The level of unknowns is such that one expert — whose job is to watch North Korea — responded to one question by saying, "Sorry. I didn't bring my crystal ball."

North Korea's 'Dear Leader' Proves Toughness

North Korean leader Kim Jong Il i i

hide captionNorth Korean leader Kim Jong Il reviews the honor guard during a welcoming ceremony in Pyongyang, North Korea, on Oct. 2, 2007.

AFP/Getty Images
North Korean leader Kim Jong Il

South Korea's President, Roh Moo-Hyun, right, and North Korean leader Kim Jong-Il review the honor guard during a welcoming ceremony in Pyongyang, North Korea on Oct. 2, 2007.

AFP/Getty Images

The speculation over whether Kim Jong Il is incapacitated is just another example of the secrecy that surrounds the North Korean leader.

North Korea watchers have had to judge Kim's status largely by rumors and by his absence from key events, rather than from any North Korean government information.

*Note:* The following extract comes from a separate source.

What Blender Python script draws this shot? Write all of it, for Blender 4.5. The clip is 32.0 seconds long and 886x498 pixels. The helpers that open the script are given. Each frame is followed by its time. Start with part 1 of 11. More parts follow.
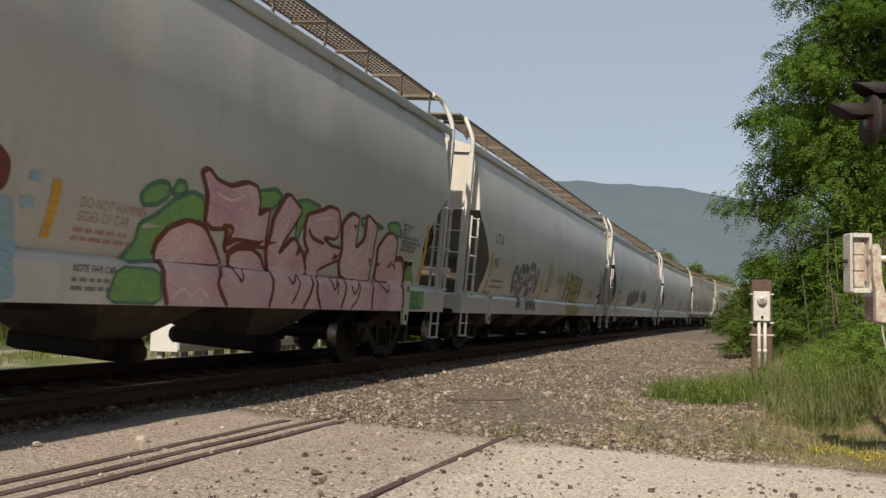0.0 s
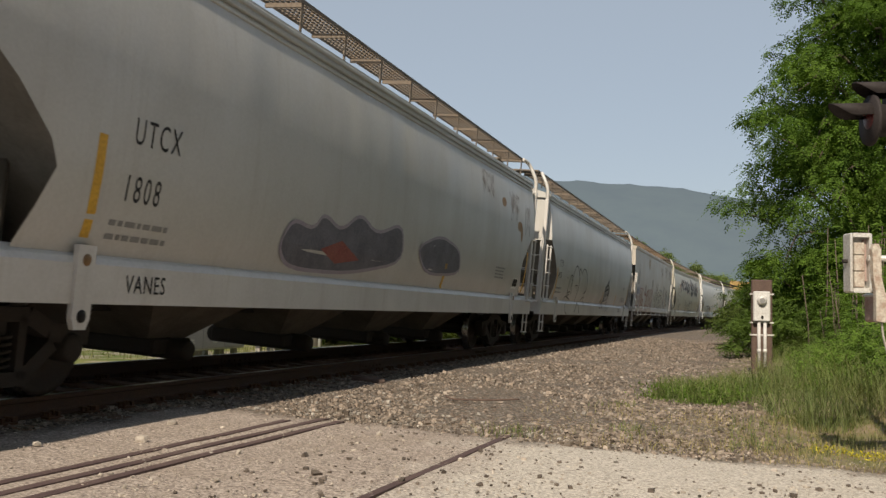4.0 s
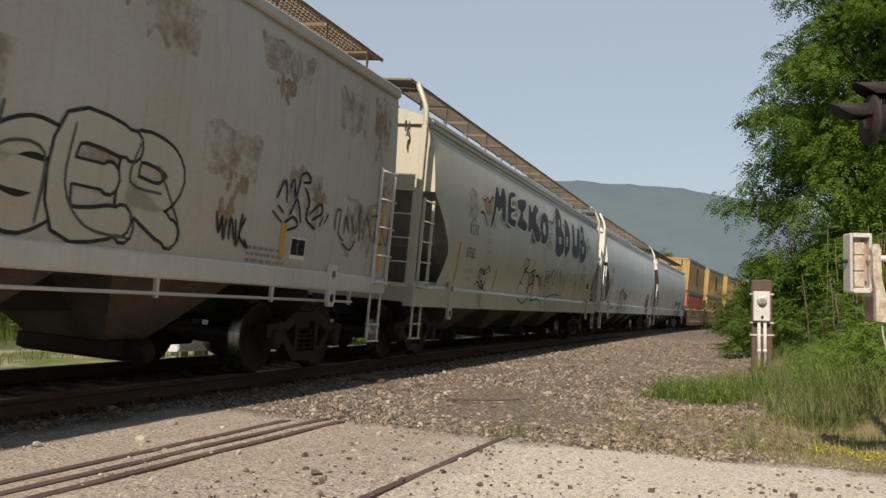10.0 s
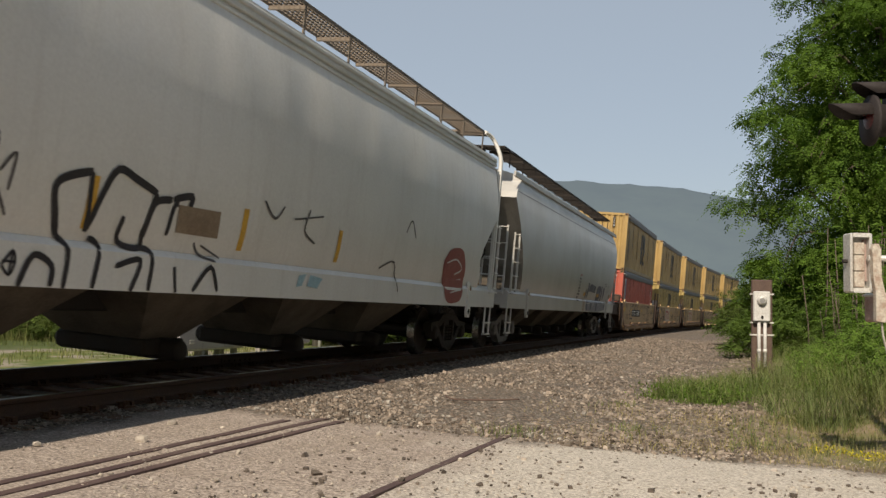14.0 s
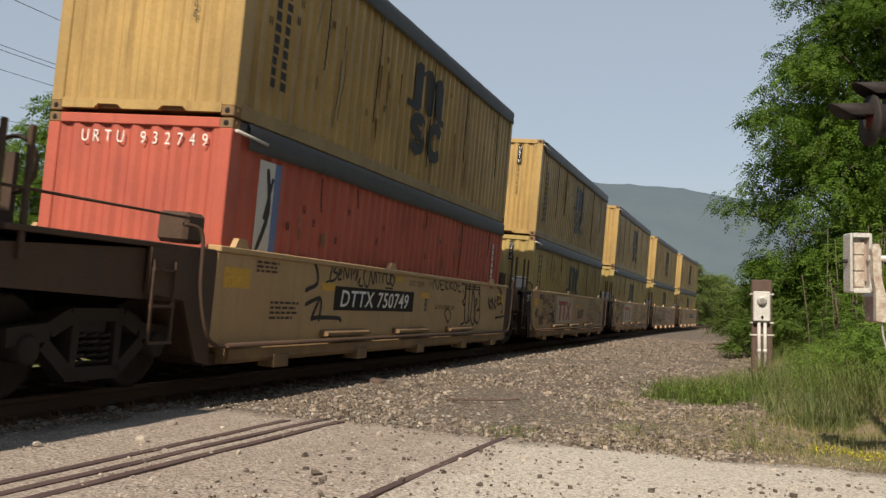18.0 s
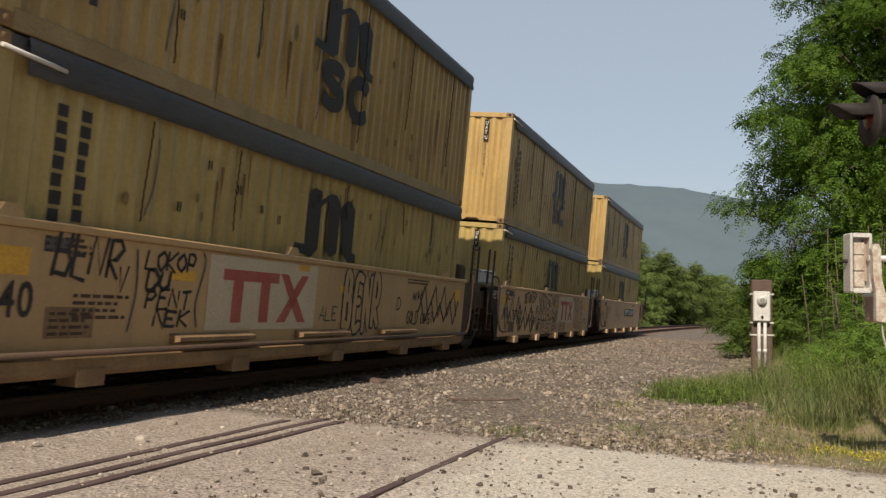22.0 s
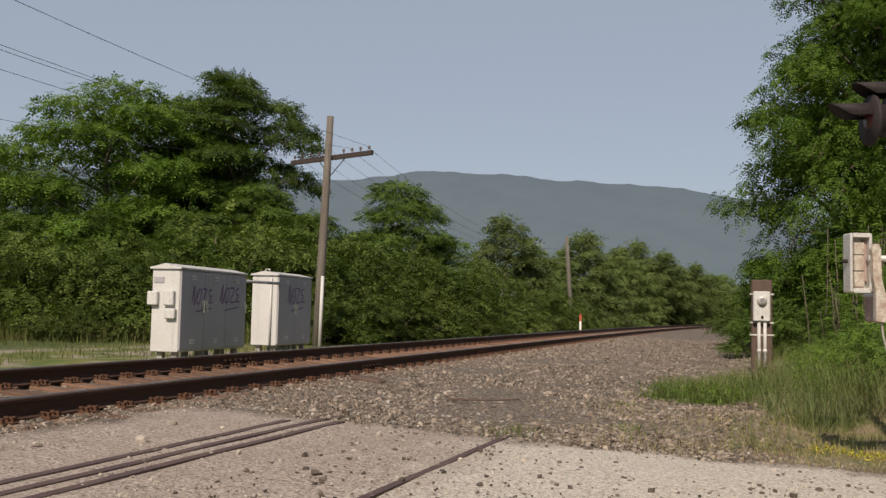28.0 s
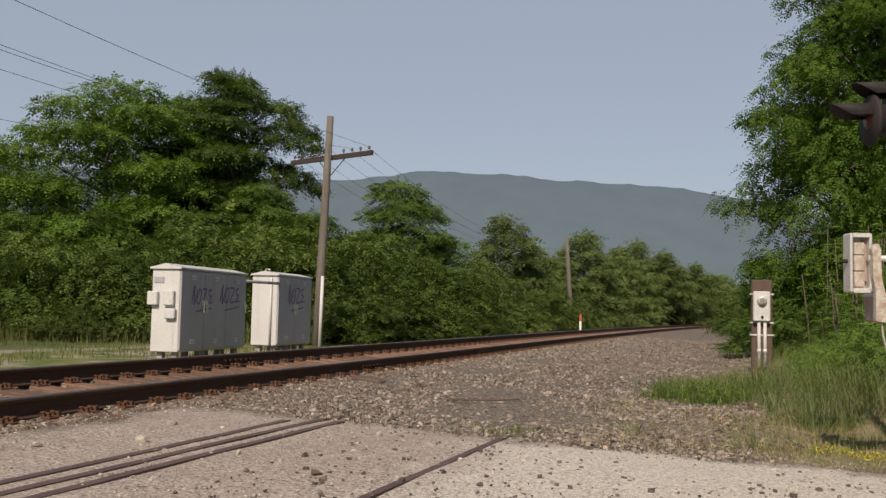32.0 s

Seen by many in the West as an eccentric, comic figure seeking to stand taller with his pompadour of black hair and platform shoes, Kim Jong Il has surprised observers by grasping power as firmly as his father, known as "The Great Leader."

A Mythic Biography

Secrecy and propaganda have characterized many aspects of Kim's biography. Even his birth information is disputed. Soviet records show that Kim Jong Il was born in Siberia in February 1941, when his father, Kim Il Sung, commanded a battalion of Korean and Chinese exiles in the Soviet Army.

Kim Jong Il's official biography puts his birth a year later, at a guerrilla camp on Korea's highest mountain. The biography also says Kim's birth was heralded by various portents of future greatness, including the appearance of a double rainbow and a new star in the sky.

The official biography says Kim received his early education in schools in Pyongyang, but some authorities say it's more likely that he was educated in China, as a way of keeping him safe during the Korean War.

Rising Through Party Ranks

While his father built a powerful cult of personality, the younger Kim held a variety of posts in the ruling Korean Workers Party, often as an enforcer of his father's ideology. He helped consolidate the party's control over the North Korean military and oversaw the production of propaganda materials, especially movies.

By 1982, Kim Jong Il held the top positions in the party and the military commission, and foreign observers began regarding him as the likely heir apparent to North Korea's leadership. At the same time though, he had acquired a reputation in the West as a womanizer, a heavy drinker and a fan of Hollywood action movies.

An Uncertain Succession

When Kim Il Sung died in 1994, it wasn't clear whether Kim Jong Il would be strong enough to match his father's God-like status or to fend off rivals for control of the government. Kim Il Sung's cult of personality was so pervasive that even in death he was named "eternal president," and the post of active president was abolished.

It wasn't until 1998 that it became fully clear to outsiders that Kim Jong Il was in command. That year, his post as chairman of the National Defense Commission was declared to be the highest position in the North Korean government.

Peter Maass, a reporter for The New York Times Magazine, told NPR in 2006 that Kim was underrated as a political leader when he first came to power. Maass, who has written extensively about Kim, said information that has emerged lately shows Kim was learning about his future role throughout his early years.

Maass says it's a portrait "of somebody, who even from a young age, as a teenager, was very smart, was interested in politics, was taking notes, was traveling with his father to Russia, and really kind of learning about power, how to manipulate power, how to stay in power."

As it did when Kim Jong Il's father died, speculation now centers on who is likely to succeed him. Kim Jong Il has three sons. The eldest, Kim Jong Nam, 37, is thought to have backing form China, but his 27-year-old half brother, Kim Jong Cheol, appears to have support from high ranking North Korean government officials.